20. The thin film transistor as claimed in claim 19, wherein the dewetting layer is made from Teflon.

21. A thin film transistor using the method claimed in claim 1, comprising: a glass substrate having a negative photosensitive coating formed thereon, and a part of the negative photosensitive coating being cured corresponding to a predetermined pattern; a transparent mold plate including a plurality of opaque protrusions disposed thereon, and the opaque protrusions being arranged relevant to the predetermined pattern; and an adhesion layer formed between the transparent mold plate and the opaque protrusions; and the adhesion layer having a coefficient of thermal expansion ranging between those of the transparent mold plate and the opaque protrusions; wherein the part of the negative photosensitive coating is shaped via a UV light while a resident part of the negative photosensitive coating shielded by the opaque protrusions is removed via a chemical solvent; whereby the thin film transistor is formed, after the negative photosensitive coating is pressed, cured, and cleaned.
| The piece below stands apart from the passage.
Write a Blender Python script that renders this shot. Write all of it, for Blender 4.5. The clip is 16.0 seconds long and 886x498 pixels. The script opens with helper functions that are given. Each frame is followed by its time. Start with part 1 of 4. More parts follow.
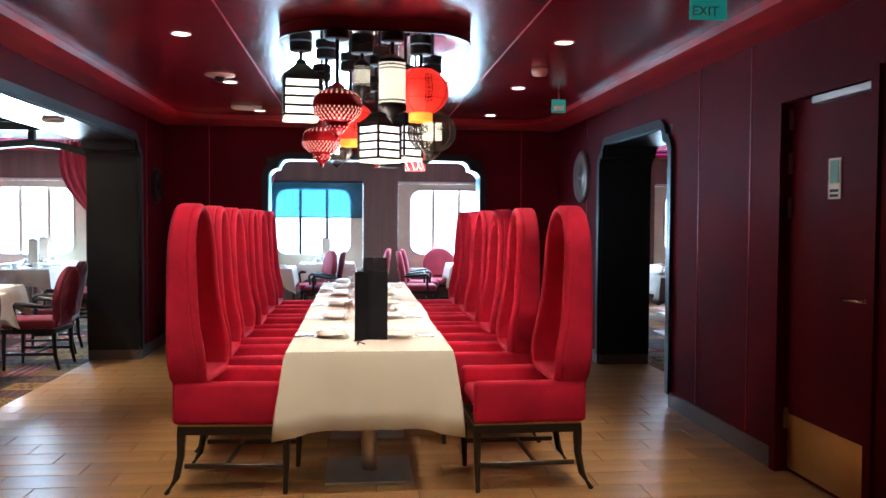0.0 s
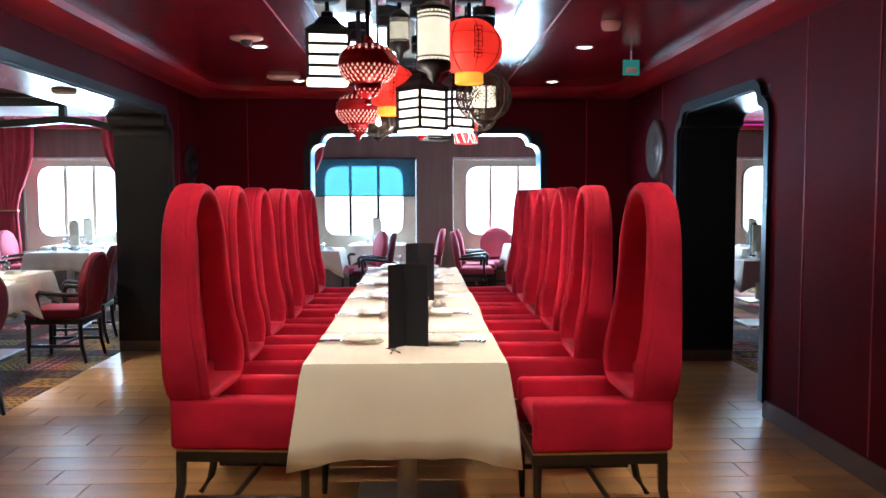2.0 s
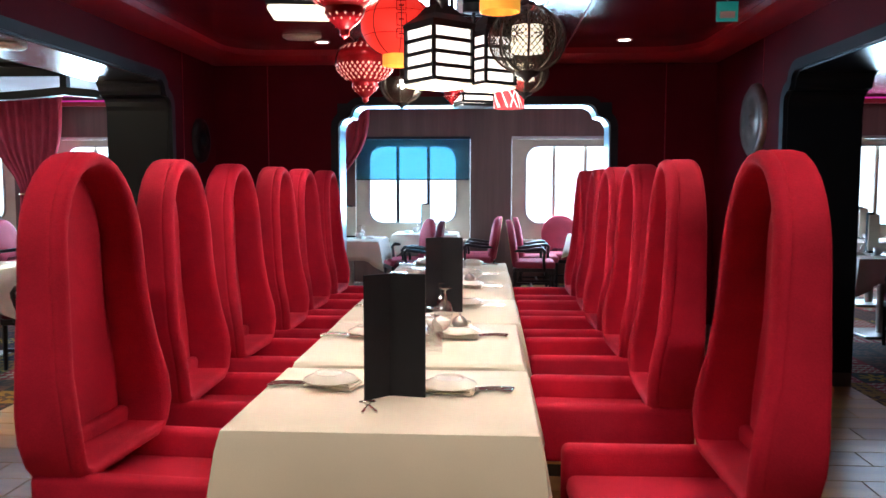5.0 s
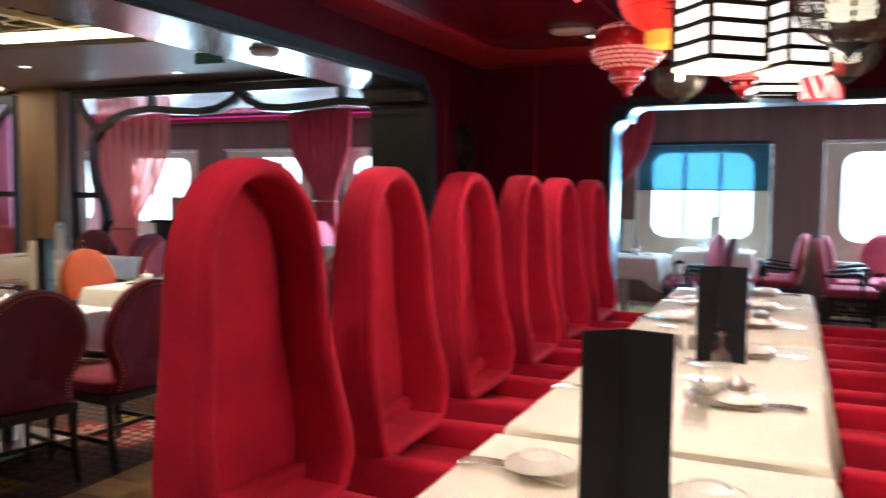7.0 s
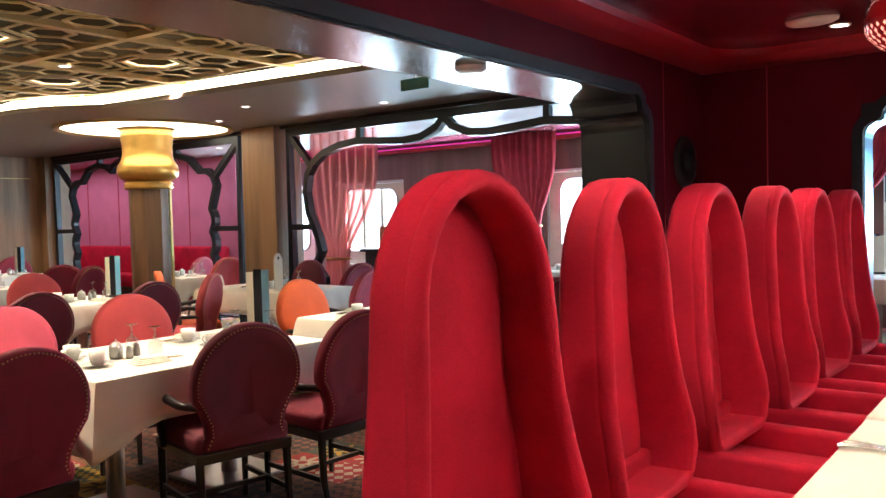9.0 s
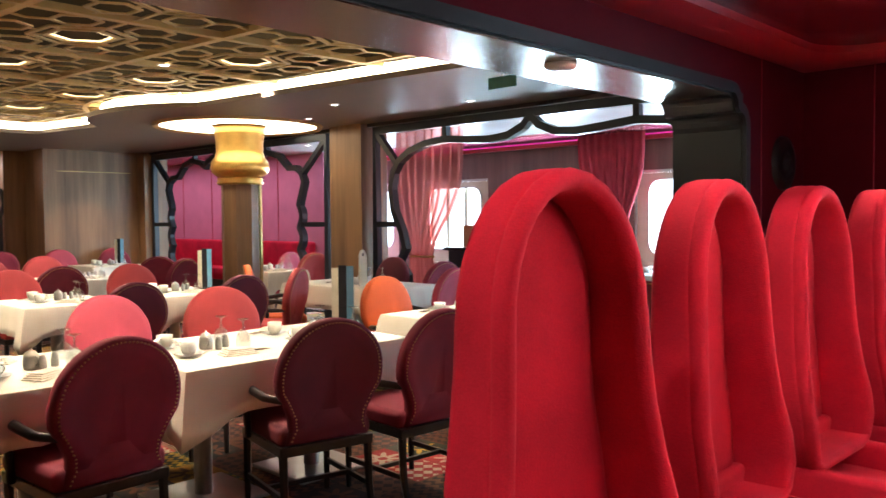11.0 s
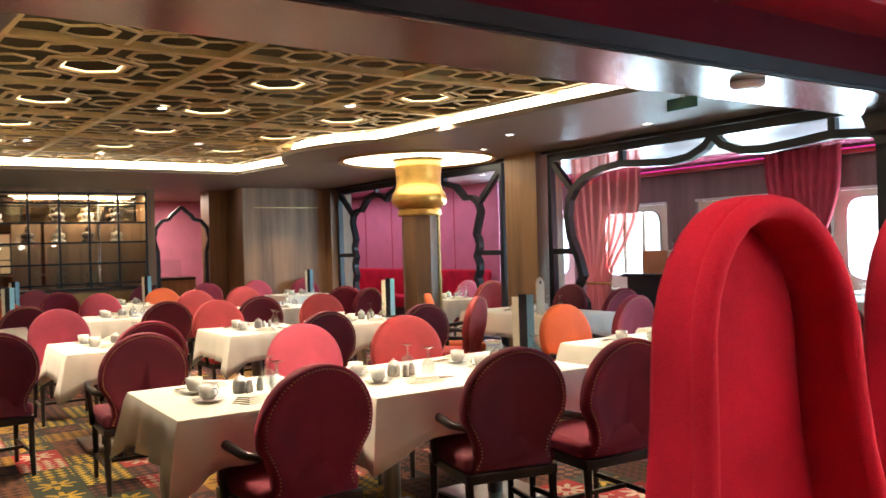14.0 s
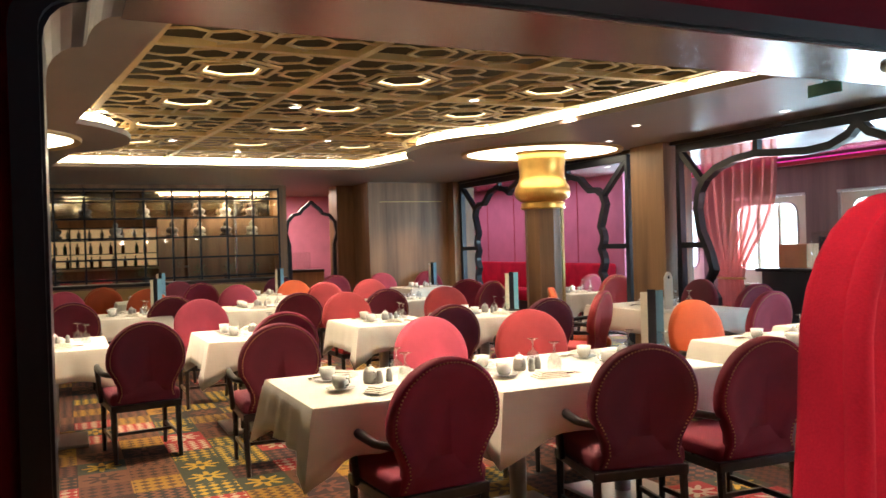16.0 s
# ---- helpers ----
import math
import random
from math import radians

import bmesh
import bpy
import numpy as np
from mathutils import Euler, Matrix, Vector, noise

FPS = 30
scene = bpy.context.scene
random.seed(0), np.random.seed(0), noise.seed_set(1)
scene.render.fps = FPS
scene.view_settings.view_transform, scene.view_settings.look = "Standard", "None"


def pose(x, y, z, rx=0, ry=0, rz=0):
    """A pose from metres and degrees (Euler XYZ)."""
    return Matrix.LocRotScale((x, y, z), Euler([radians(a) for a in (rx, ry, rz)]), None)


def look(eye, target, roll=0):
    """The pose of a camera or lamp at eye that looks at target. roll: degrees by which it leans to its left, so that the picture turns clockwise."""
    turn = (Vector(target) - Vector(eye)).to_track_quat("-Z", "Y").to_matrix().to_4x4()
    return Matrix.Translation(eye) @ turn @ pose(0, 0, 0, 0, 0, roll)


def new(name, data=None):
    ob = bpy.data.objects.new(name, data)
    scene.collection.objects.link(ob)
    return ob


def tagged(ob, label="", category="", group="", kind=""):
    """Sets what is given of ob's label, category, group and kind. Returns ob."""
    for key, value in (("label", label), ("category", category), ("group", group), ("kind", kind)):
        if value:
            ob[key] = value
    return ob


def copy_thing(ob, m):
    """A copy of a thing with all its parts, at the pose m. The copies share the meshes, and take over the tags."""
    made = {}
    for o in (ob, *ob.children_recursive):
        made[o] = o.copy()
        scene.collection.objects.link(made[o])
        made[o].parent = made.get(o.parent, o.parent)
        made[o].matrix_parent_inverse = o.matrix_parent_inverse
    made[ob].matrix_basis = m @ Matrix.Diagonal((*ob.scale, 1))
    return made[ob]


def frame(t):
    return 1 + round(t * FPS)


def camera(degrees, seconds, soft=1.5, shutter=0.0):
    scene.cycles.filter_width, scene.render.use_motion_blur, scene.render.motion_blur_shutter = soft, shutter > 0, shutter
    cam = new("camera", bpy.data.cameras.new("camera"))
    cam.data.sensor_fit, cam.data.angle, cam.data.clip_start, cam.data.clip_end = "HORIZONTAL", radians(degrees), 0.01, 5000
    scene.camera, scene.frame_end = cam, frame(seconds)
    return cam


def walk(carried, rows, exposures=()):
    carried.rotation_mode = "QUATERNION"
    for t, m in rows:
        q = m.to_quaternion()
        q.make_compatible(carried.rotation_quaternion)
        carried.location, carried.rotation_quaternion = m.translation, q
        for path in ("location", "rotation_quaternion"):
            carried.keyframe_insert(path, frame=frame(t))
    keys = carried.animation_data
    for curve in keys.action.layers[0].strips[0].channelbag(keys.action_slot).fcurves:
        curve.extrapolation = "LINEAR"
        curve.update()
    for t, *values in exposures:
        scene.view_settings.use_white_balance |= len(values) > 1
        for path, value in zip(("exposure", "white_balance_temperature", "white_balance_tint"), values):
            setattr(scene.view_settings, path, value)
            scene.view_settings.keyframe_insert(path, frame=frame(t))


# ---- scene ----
cam = camera(57.7, 16.0, shutter=0.5)
PATH = [
    (0, (-0.044, 0.225, 1.431), (0.166, 2.212, 1.359), 0.3),
    (0.5, (0.014, 0.430, 1.440), (0.183, 2.421, 1.344), 0.6),
    (1, (0.048, 0.630, 1.451), (0.164, 2.623, 1.344), 0.7),
    (1.5, (0.072, 0.822, 1.449), (0.152, 2.816, 1.325), 0.7),
    (2, (0.079, 1.019, 1.453), (0.139, 3.014, 1.323), -0.1),
    (2.5, (0.099, 1.226, 1.438), (0.138, 3.220, 1.289), -0.6),
    (3, (0.110, 1.443, 1.452), (0.132, 3.438, 1.306), -0.3),
    (5.5, (0.368, 2.492, 1.418), (0.190, 4.477, 1.251), 0.2),
    (6, (0.392, 2.672, 1.428), (0.129, 4.649, 1.279), 0.2),
    (6.5, (0.386, 2.801, 1.425), (-0.053, 4.745, 1.261), -0.6),
    (7, (0.345, 3.019, 1.437), (-0.458, 4.845, 1.290), 0.5),
    (7.5, (0.299, 3.107, 1.436), (-0.791, 4.780, 1.315), 0.7),
    (8, (0.205, 3.198, 1.423), (-0.970, 4.814, 1.326), -0.8),
    (10.5, (0.058, 3.335, 1.412), (-1.266, 4.832, 1.330), -0.2),
    (11, (0.057, 3.328, 1.414), (-1.328, 4.769, 1.336), -0.5),
    (11.5, (0.056, 3.321, 1.417), (-1.381, 4.710, 1.345), -1.1),
    (12, (0.055, 3.314, 1.419), (-1.434, 4.648, 1.361), -0.8),
    (12.5, (0.054, 3.307, 1.421), (-1.489, 4.578, 1.379), -0.8),
    (13, (0.053, 3.300, 1.424), (-1.537, 4.513, 1.396), -1.1),
    (13.5, (0.051, 3.292, 1.426), (-1.575, 4.456, 1.410), -1.3),
    (14, (0.050, 3.285, 1.429), (-1.610, 4.400, 1.425), -1.7),
    (14.5, (0.049, 3.278, 1.431), (-1.647, 4.337, 1.435), -2.0),
    (15, (0.048, 3.271, 1.433), (-1.690, 4.260, 1.435), -2.0),
    (15.5, (0.047, 3.264, 1.436), (-1.732, 4.178, 1.430), -1.8),
    (16, (0.046, 3.257, 1.438), (-1.762, 4.111, 1.425), -1.7),
]
walk(cam, [(t, look(eye, target, roll)) for t, eye, target, roll in PATH], [(0, 0.28, 5750, 10), (2.5, 0.11, 5750, 10), (5.5, -0.12, 5700, 10), (6.5, -0.05, 5750, 10), (7.4, -0.2, 5900, 10), (8.0, 0.08, 6000, 10), (8.6, 0.26, 6150, 10), (16, 0.30, 6350, 10)])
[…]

22. The thin film transistor as claimed in claim 21, wherein the negative photosensitive coating is made of semiconductor, conductive or insulating materials.

23. The thin film transistor as claimed in claim 21, wherein the transparent mold plate is made of the glass materials or quartz; the opaque protrusions are made of metallic materials.

24. The thin film transistor as claimed in claim 23, wherein the adhesion layer is made of a metallic oxide that is made from a predetermined metal.

25. The thin film transistor as claimed in claim 24, wherein the predetermined metal is a transition metal, such as Cr, Mo or W; and the metallic oxide is a transition-metal oxide corresponding to the predetermined metal.

26. The thin film transistor as claimed in claim 24, further including a dewetting layer, which is de-wetted from the negative photosensitive coating, arranged onto the metallic materials.

27. The thin film transistor as claimed in claim 26, wherein the dewetting layer is made from Teflon.